EXERCISE:
Return a copy of each line that holds the string "kind".

# start of DATASET CONTENT

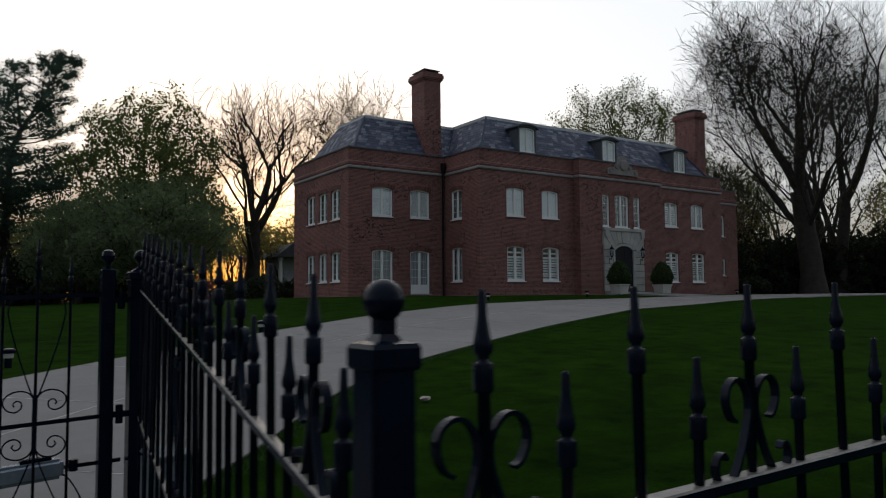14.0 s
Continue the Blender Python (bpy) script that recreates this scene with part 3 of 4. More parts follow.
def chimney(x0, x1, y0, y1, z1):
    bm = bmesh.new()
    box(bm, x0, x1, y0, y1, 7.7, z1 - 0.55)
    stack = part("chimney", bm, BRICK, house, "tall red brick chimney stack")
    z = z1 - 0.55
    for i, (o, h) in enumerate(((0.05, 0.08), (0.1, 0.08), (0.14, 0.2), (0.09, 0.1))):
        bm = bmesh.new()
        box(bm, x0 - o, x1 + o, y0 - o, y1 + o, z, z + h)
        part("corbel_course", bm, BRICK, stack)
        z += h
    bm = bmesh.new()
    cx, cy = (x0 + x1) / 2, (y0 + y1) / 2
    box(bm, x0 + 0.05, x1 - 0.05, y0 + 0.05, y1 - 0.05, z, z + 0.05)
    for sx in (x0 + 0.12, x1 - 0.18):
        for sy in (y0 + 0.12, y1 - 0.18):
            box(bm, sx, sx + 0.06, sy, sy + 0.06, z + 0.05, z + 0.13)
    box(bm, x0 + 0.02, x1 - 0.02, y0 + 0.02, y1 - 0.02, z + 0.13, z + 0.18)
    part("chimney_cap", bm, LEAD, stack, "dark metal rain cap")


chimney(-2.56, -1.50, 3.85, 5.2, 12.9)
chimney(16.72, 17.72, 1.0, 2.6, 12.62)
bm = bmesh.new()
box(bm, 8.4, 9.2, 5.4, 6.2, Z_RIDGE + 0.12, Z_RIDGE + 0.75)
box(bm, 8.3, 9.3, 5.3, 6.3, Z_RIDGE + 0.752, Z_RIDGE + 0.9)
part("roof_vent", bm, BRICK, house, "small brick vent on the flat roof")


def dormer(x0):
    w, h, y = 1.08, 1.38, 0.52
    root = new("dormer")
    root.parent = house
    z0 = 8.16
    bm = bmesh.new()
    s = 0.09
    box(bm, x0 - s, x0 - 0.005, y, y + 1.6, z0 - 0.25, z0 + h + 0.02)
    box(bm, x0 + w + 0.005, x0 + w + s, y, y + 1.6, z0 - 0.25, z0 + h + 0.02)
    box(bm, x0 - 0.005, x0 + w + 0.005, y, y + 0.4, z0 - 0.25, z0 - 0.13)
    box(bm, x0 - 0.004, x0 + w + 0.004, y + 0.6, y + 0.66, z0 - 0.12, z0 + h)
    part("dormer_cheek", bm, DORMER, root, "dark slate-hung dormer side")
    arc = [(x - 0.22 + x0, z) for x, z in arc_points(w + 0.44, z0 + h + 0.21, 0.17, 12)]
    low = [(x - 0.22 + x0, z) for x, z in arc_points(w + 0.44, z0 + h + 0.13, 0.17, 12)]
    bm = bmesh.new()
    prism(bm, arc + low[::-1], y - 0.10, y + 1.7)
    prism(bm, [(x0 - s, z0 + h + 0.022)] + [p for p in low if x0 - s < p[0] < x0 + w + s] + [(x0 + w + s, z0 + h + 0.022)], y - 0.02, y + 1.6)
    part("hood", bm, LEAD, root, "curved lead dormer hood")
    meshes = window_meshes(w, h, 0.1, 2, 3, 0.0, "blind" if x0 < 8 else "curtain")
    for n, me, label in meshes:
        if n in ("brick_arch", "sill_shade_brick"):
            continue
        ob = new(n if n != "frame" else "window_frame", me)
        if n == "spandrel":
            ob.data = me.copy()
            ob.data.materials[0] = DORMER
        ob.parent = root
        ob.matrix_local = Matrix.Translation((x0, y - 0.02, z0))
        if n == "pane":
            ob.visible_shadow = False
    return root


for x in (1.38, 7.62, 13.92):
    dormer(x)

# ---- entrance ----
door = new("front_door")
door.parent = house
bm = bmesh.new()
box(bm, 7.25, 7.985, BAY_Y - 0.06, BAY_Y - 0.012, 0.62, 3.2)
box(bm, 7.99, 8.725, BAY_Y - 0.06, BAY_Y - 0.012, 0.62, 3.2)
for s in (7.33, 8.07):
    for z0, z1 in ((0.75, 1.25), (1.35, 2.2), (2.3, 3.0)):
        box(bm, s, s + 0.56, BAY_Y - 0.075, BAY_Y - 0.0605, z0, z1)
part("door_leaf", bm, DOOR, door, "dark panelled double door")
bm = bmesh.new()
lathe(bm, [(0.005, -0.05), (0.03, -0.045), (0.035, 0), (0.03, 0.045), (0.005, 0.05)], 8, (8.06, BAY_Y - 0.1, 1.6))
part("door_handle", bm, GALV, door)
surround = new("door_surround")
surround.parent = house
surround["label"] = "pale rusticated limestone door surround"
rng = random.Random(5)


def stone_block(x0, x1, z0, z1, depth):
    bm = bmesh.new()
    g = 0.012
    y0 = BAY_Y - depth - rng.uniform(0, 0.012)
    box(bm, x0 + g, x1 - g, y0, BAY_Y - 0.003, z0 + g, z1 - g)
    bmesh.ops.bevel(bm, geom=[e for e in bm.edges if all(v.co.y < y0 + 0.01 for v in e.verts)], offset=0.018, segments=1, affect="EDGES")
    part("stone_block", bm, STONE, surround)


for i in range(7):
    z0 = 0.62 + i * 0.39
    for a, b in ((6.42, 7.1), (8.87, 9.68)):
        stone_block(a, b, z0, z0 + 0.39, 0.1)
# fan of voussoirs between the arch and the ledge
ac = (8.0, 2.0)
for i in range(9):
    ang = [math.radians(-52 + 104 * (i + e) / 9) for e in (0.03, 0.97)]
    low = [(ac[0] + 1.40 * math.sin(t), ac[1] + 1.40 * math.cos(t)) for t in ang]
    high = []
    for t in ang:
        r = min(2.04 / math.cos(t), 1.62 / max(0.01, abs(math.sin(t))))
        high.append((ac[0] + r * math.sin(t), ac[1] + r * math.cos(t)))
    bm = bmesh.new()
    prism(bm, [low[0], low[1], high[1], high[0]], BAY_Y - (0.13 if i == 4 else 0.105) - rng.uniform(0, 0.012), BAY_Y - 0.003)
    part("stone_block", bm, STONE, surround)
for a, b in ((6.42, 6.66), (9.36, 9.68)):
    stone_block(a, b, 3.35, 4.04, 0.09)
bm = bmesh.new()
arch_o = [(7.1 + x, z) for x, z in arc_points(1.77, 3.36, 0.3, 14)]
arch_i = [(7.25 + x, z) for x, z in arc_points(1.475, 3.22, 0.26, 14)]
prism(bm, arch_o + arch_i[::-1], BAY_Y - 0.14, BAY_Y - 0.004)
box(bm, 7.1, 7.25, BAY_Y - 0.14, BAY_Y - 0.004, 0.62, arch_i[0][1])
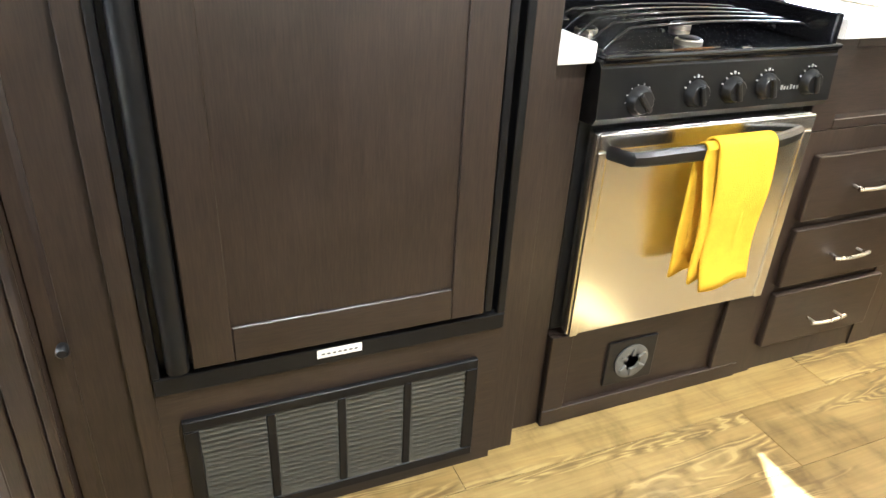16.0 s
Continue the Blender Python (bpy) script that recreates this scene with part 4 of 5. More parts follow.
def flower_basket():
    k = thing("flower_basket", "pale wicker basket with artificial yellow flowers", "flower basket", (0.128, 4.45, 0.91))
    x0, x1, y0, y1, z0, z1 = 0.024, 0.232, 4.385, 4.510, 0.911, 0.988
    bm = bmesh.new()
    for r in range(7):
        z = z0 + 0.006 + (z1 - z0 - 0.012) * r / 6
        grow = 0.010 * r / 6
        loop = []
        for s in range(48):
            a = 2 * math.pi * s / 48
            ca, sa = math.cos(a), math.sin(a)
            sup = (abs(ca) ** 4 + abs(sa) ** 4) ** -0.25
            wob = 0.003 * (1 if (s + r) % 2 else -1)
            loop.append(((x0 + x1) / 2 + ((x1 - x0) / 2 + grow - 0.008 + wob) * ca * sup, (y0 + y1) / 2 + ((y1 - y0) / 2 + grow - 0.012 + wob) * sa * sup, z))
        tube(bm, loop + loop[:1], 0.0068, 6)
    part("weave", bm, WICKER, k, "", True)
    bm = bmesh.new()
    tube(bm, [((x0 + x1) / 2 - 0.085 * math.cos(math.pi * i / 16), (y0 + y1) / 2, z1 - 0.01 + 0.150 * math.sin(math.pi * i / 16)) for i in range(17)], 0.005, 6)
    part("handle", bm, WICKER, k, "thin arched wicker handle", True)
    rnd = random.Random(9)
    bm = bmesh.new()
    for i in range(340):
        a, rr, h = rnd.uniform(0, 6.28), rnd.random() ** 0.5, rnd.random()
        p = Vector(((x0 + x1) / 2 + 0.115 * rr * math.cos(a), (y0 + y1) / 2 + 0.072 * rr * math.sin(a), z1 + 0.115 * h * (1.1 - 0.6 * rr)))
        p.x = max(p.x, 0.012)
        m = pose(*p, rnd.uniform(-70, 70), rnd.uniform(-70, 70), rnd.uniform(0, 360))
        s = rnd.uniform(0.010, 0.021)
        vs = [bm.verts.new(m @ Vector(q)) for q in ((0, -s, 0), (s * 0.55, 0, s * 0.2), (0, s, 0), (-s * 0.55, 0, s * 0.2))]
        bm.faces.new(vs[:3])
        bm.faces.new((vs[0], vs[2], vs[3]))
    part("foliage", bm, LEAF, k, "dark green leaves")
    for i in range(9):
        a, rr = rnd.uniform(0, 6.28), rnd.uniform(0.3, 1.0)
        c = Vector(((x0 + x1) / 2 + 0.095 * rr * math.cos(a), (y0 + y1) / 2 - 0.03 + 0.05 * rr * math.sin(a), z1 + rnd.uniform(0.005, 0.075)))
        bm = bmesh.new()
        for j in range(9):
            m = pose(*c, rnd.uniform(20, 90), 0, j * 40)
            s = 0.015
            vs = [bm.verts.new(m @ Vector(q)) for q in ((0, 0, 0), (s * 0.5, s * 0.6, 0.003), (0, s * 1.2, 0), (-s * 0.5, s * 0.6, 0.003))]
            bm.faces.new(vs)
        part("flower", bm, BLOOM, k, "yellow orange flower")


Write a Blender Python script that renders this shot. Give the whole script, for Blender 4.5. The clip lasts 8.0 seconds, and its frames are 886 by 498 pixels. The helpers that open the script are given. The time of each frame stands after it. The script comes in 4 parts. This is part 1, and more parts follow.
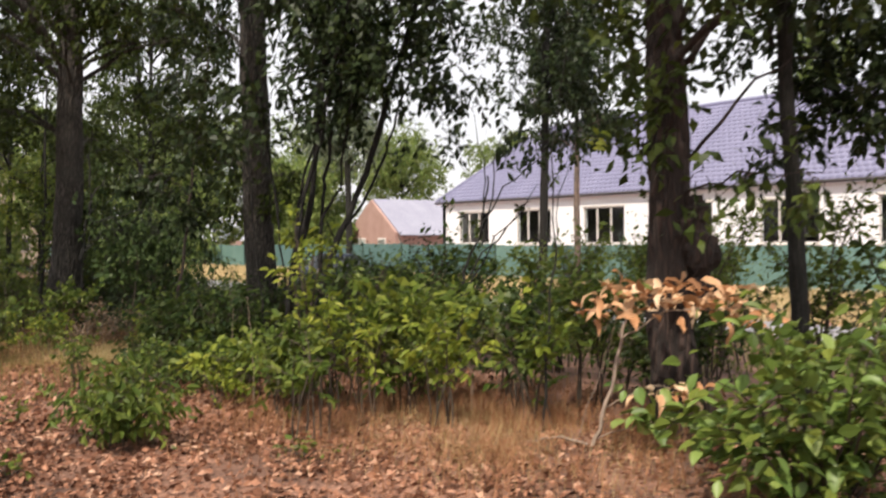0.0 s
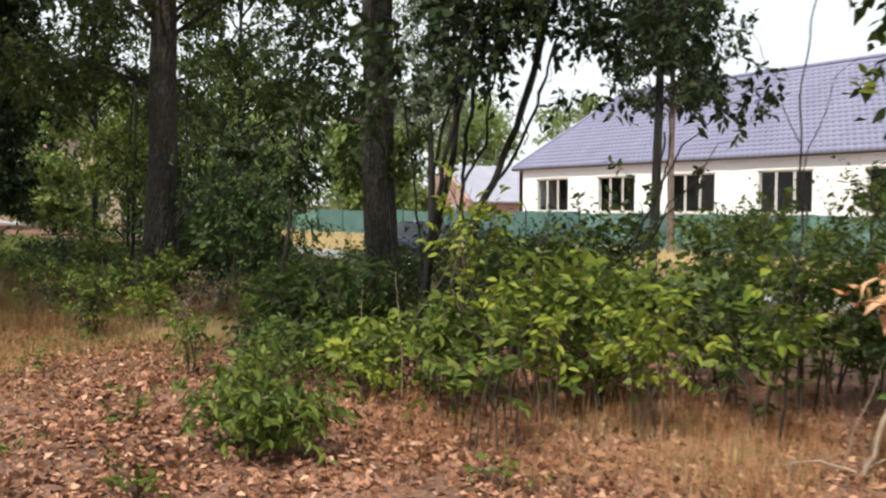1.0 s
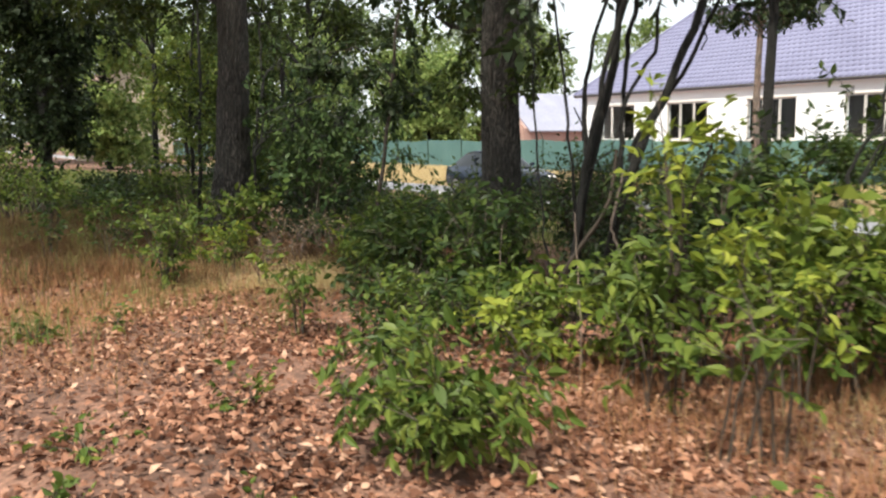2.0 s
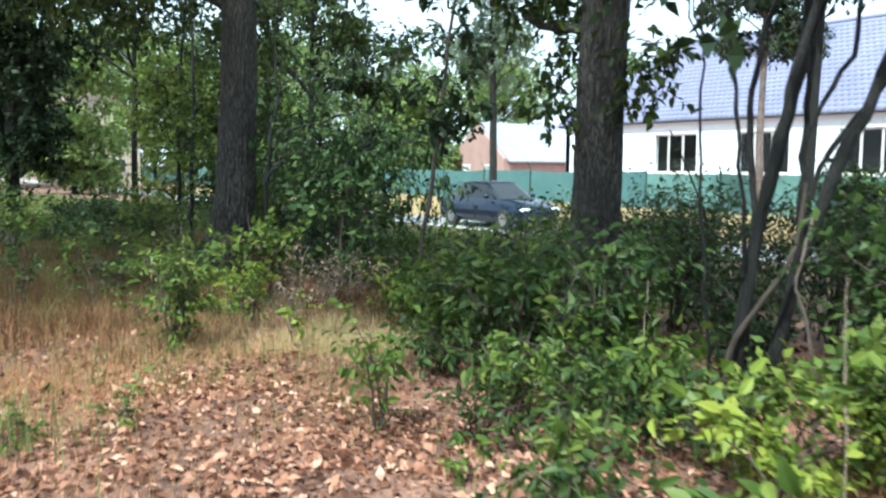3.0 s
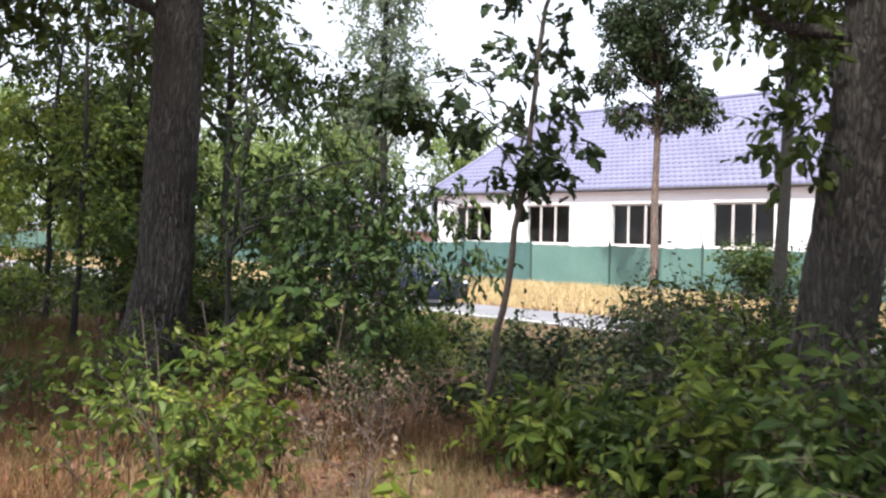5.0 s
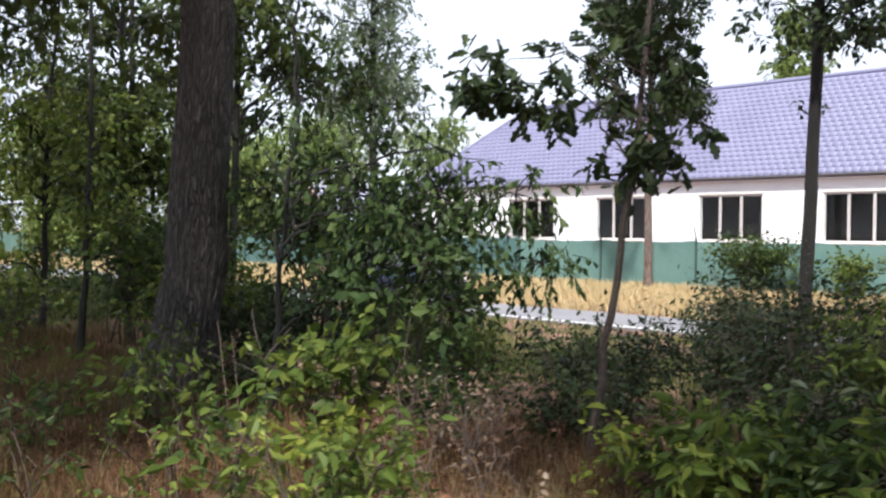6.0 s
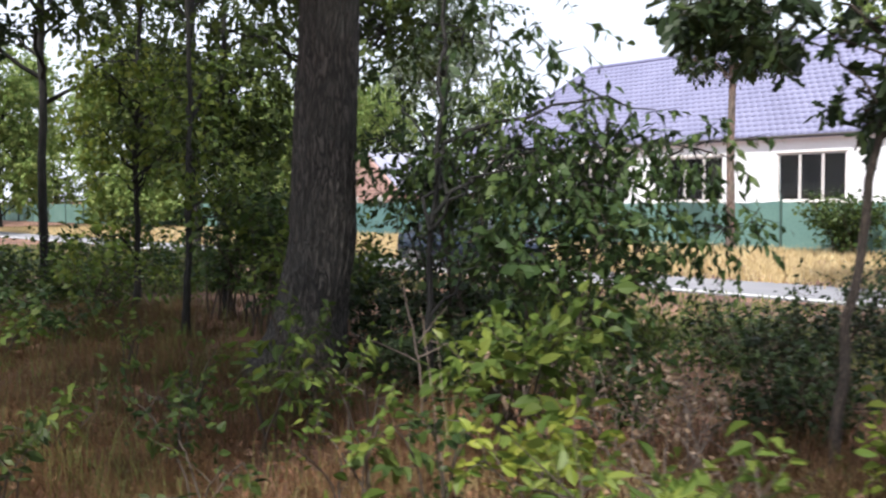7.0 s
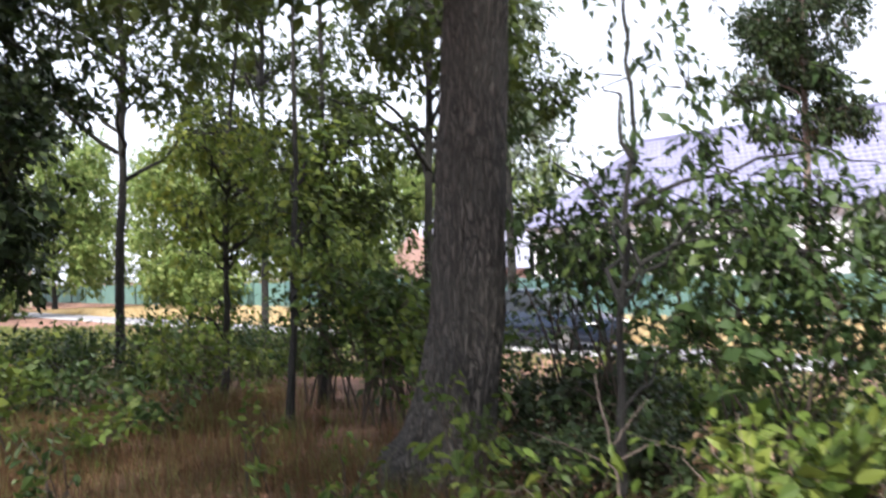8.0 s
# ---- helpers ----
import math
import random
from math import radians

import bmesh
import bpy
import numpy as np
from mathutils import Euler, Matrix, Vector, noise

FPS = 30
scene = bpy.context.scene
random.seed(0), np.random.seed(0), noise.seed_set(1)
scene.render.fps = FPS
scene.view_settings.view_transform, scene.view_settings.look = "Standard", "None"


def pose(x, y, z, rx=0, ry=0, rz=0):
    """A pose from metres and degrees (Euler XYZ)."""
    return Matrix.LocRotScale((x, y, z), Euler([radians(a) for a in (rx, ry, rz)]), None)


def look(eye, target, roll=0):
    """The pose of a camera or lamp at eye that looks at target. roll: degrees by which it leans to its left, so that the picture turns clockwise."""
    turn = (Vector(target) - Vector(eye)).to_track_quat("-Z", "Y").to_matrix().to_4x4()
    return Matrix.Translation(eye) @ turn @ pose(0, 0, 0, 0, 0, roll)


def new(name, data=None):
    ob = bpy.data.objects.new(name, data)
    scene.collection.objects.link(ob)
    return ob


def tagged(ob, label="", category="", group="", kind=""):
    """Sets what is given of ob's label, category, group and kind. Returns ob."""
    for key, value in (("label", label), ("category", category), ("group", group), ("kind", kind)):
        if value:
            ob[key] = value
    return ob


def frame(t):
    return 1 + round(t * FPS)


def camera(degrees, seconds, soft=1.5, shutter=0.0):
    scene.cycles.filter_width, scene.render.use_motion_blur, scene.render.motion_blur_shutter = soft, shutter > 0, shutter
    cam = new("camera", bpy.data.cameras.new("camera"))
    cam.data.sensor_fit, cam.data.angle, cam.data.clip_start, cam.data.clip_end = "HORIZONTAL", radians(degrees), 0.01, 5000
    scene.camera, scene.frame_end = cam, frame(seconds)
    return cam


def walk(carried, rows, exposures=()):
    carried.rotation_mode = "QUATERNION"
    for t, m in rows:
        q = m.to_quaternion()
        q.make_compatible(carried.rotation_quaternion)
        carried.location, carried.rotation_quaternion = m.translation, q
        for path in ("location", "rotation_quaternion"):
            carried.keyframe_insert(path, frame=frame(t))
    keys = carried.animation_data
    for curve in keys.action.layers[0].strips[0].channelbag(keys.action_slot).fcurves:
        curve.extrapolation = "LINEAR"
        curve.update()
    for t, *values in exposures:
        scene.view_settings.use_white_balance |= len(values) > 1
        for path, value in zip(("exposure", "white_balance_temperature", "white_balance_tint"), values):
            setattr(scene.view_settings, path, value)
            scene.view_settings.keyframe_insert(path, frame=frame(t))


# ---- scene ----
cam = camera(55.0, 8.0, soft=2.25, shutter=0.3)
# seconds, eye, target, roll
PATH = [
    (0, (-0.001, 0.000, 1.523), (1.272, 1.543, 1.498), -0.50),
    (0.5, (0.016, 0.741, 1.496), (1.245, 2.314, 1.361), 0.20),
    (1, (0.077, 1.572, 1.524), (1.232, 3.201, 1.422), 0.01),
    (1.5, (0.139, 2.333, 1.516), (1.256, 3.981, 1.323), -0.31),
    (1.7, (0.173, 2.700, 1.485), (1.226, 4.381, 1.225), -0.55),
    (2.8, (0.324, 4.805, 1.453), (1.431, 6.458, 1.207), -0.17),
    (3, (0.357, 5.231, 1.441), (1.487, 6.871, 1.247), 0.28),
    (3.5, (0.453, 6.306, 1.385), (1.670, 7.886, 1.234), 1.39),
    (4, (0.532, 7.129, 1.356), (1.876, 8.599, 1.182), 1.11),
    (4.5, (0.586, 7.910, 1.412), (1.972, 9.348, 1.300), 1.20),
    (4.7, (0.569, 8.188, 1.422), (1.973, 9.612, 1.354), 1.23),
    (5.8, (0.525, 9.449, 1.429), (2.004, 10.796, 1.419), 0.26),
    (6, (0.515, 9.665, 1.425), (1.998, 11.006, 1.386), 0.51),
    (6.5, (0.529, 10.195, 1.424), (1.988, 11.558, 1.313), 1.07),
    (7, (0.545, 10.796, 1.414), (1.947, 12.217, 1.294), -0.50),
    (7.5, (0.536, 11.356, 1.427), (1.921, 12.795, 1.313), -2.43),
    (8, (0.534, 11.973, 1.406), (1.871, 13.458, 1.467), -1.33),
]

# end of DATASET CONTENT

ANSWER TO THE TASK:
def tagged(ob, label="", category="", group="", kind=""):
    """Sets what is given of ob's label, category, group and kind. Returns ob."""
    for key, value in (("label", label), ("category", category), ("group", group), ("kind", kind)):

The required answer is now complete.